— BEGIN Information shown —

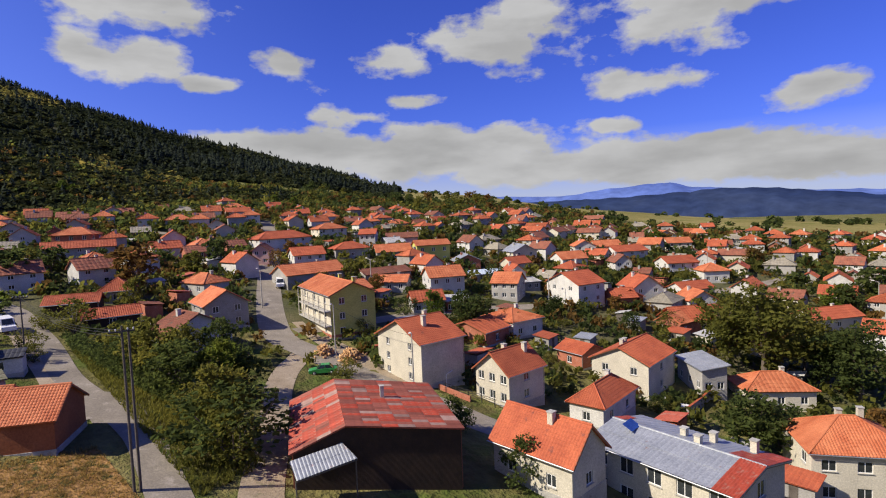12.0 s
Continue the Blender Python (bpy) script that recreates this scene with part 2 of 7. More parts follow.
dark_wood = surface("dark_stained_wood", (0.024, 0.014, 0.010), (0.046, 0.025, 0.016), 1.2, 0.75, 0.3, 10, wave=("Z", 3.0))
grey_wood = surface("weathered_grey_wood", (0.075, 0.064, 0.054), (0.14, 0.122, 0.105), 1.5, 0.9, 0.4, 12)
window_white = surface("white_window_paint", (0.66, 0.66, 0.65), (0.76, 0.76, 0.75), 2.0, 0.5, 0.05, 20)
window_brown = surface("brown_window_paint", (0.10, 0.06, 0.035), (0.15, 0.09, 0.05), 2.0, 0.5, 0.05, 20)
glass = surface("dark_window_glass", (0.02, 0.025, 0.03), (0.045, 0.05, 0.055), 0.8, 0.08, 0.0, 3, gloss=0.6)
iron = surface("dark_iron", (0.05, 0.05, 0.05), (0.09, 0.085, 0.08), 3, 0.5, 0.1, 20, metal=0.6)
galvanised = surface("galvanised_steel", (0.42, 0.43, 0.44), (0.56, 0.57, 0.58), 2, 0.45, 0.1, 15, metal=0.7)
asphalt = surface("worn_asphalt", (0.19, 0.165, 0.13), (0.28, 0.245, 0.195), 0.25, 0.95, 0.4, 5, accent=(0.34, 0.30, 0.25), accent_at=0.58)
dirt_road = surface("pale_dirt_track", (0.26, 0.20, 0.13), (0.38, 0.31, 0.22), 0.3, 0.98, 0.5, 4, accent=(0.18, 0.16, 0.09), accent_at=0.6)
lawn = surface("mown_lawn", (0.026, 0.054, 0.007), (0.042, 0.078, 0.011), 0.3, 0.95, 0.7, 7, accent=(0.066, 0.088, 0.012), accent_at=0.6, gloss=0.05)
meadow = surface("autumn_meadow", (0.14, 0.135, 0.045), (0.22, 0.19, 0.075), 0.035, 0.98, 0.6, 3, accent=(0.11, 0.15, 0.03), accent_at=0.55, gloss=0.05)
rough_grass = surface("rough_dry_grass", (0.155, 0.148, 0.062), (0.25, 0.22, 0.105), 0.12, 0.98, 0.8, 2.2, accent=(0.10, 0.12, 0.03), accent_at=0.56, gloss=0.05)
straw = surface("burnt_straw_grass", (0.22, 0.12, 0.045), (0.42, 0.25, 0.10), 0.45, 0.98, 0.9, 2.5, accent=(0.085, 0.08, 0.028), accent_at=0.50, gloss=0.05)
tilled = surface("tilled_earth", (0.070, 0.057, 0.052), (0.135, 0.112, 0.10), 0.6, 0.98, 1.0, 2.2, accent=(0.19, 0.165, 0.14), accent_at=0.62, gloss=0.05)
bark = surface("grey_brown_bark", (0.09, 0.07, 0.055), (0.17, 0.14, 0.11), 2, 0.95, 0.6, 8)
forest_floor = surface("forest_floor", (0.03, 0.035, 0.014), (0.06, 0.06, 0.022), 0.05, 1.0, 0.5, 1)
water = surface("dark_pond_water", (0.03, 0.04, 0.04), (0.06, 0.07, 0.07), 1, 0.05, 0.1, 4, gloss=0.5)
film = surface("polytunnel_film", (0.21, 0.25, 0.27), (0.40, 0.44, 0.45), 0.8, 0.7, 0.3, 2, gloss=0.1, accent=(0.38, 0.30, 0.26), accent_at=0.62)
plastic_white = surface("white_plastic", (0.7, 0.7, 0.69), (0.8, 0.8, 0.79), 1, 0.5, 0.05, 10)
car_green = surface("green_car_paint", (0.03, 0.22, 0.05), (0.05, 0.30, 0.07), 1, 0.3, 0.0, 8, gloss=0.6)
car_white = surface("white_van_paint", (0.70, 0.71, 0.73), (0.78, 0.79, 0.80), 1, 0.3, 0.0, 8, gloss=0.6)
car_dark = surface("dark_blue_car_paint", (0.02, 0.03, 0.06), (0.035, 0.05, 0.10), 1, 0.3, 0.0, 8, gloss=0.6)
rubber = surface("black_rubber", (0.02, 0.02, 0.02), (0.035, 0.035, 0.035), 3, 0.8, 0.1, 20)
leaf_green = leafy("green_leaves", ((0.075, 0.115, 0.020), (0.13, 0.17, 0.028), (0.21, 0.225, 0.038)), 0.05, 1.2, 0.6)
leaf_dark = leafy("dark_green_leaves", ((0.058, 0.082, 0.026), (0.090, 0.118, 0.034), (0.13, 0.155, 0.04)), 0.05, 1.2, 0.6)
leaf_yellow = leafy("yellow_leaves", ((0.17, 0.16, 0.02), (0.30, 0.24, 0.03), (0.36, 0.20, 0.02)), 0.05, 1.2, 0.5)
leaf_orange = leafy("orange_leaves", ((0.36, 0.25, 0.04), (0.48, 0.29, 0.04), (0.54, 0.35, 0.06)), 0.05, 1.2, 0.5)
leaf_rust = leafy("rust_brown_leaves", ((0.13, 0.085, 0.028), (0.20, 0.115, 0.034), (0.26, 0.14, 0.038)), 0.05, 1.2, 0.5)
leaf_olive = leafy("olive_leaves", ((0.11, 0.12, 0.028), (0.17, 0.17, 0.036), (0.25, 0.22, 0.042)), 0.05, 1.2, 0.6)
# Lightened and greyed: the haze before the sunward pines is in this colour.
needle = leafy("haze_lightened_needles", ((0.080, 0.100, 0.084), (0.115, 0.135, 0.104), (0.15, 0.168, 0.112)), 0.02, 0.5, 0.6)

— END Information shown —

Work to be completed
Keep every word of the data as it is when you write it out, but drop the pictures.

Written answer
12.0 s
Continue the Blender Python (bpy) script that recreates this scene with part 2 of 7. More parts follow.
dark_wood = surface("dark_stained_wood", (0.024, 0.014, 0.010), (0.046, 0.025, 0.016), 1.2, 0.75, 0.3, 10, wave=("Z", 3.0))
grey_wood = surface("weathered_grey_wood", (0.075, 0.064, 0.054), (0.14, 0.122, 0.105), 1.5, 0.9, 0.4, 12)
window_white = surface("white_window_paint", (0.66, 0.66, 0.65), (0.76, 0.76, 0.75), 2.0, 0.5, 0.05, 20)
window_brown = surface("brown_window_paint", (0.10, 0.06, 0.035), (0.15, 0.09, 0.05), 2.0, 0.5, 0.05, 20)
glass = surface("dark_window_glass", (0.02, 0.025, 0.03), (0.045, 0.05, 0.055), 0.8, 0.08, 0.0, 3, gloss=0.6)
iron = surface("dark_iron", (0.05, 0.05, 0.05), (0.09, 0.085, 0.08), 3, 0.5, 0.1, 20, metal=0.6)
galvanised = surface("galvanised_steel", (0.42, 0.43, 0.44), (0.56, 0.57, 0.58), 2, 0.45, 0.1, 15, metal=0.7)
asphalt = surface("worn_asphalt", (0.19, 0.165, 0.13), (0.28, 0.245, 0.195), 0.25, 0.95, 0.4, 5, accent=(0.34, 0.30, 0.25), accent_at=0.58)
dirt_road = surface("pale_dirt_track", (0.26, 0.20, 0.13), (0.38, 0.31, 0.22), 0.3, 0.98, 0.5, 4, accent=(0.18, 0.16, 0.09), accent_at=0.6)
lawn = surface("mown_lawn", (0.026, 0.054, 0.007), (0.042, 0.078, 0.011), 0.3, 0.95, 0.7, 7, accent=(0.066, 0.088, 0.012), accent_at=0.6, gloss=0.05)
meadow = surface("autumn_meadow", (0.14, 0.135, 0.045), (0.22, 0.19, 0.075), 0.035, 0.98, 0.6, 3, accent=(0.11, 0.15, 0.03), accent_at=0.55, gloss=0.05)
rough_grass = surface("rough_dry_grass", (0.155, 0.148, 0.062), (0.25, 0.22, 0.105), 0.12, 0.98, 0.8, 2.2, accent=(0.10, 0.12, 0.03), accent_at=0.56, gloss=0.05)
straw = surface("burnt_straw_grass", (0.22, 0.12, 0.045), (0.42, 0.25, 0.10), 0.45, 0.98, 0.9, 2.5, accent=(0.085, 0.08, 0.028), accent_at=0.50, gloss=0.05)
tilled = surface("tilled_earth", (0.070, 0.057, 0.052), (0.135, 0.112, 0.10), 0.6, 0.98, 1.0, 2.2, accent=(0.19, 0.165, 0.14), accent_at=0.62, gloss=0.05)
bark = surface("grey_brown_bark", (0.09, 0.07, 0.055), (0.17, 0.14, 0.11), 2, 0.95, 0.6, 8)
forest_floor = surface("forest_floor", (0.03, 0.035, 0.014), (0.06, 0.06, 0.022), 0.05, 1.0, 0.5, 1)
water = surface("dark_pond_water", (0.03, 0.04, 0.04), (0.06, 0.07, 0.07), 1, 0.05, 0.1, 4, gloss=0.5)
film = surface("polytunnel_film", (0.21, 0.25, 0.27), (0.40, 0.44, 0.45), 0.8, 0.7, 0.3, 2, gloss=0.1, accent=(0.38, 0.30, 0.26), accent_at=0.62)
plastic_white = surface("white_plastic", (0.7, 0.7, 0.69), (0.8, 0.8, 0.79), 1, 0.5, 0.05, 10)
car_green = surface("green_car_paint", (0.03, 0.22, 0.05), (0.05, 0.30, 0.07), 1, 0.3, 0.0, 8, gloss=0.6)
car_white = surface("white_van_paint", (0.70, 0.71, 0.73), (0.78, 0.79, 0.80), 1, 0.3, 0.0, 8, gloss=0.6)
car_dark = surface("dark_blue_car_paint", (0.02, 0.03, 0.06), (0.035, 0.05, 0.10), 1, 0.3, 0.0, 8, gloss=0.6)
rubber = surface("black_rubber", (0.02, 0.02, 0.02), (0.035, 0.035, 0.035), 3, 0.8, 0.1, 20)
leaf_green = leafy("green_leaves", ((0.075, 0.115, 0.020), (0.13, 0.17, 0.028), (0.21, 0.225, 0.038)), 0.05, 1.2, 0.6)
leaf_dark = leafy("dark_green_leaves", ((0.058, 0.082, 0.026), (0.090, 0.118, 0.034), (0.13, 0.155, 0.04)), 0.05, 1.2, 0.6)
leaf_yellow = leafy("yellow_leaves", ((0.17, 0.16, 0.02), (0.30, 0.24, 0.03), (0.36, 0.20, 0.02)), 0.05, 1.2, 0.5)
leaf_orange = leafy("orange_leaves", ((0.36, 0.25, 0.04), (0.48, 0.29, 0.04), (0.54, 0.35, 0.06)), 0.05, 1.2, 0.5)
leaf_rust = leafy("rust_brown_leaves", ((0.13, 0.085, 0.028), (0.20, 0.115, 0.034), (0.26, 0.14, 0.038)), 0.05, 1.2, 0.5)
leaf_olive = leafy("olive_leaves", ((0.11, 0.12, 0.028), (0.17, 0.17, 0.036), (0.25, 0.22, 0.042)), 0.05, 1.2, 0.6)
# Lightened and greyed: the haze before the sunward pines is in this colour.
needle = leafy("haze_lightened_needles", ((0.080, 0.100, 0.084), (0.115, 0.135, 0.104), (0.15, 0.168, 0.112)), 0.02, 0.5, 0.6)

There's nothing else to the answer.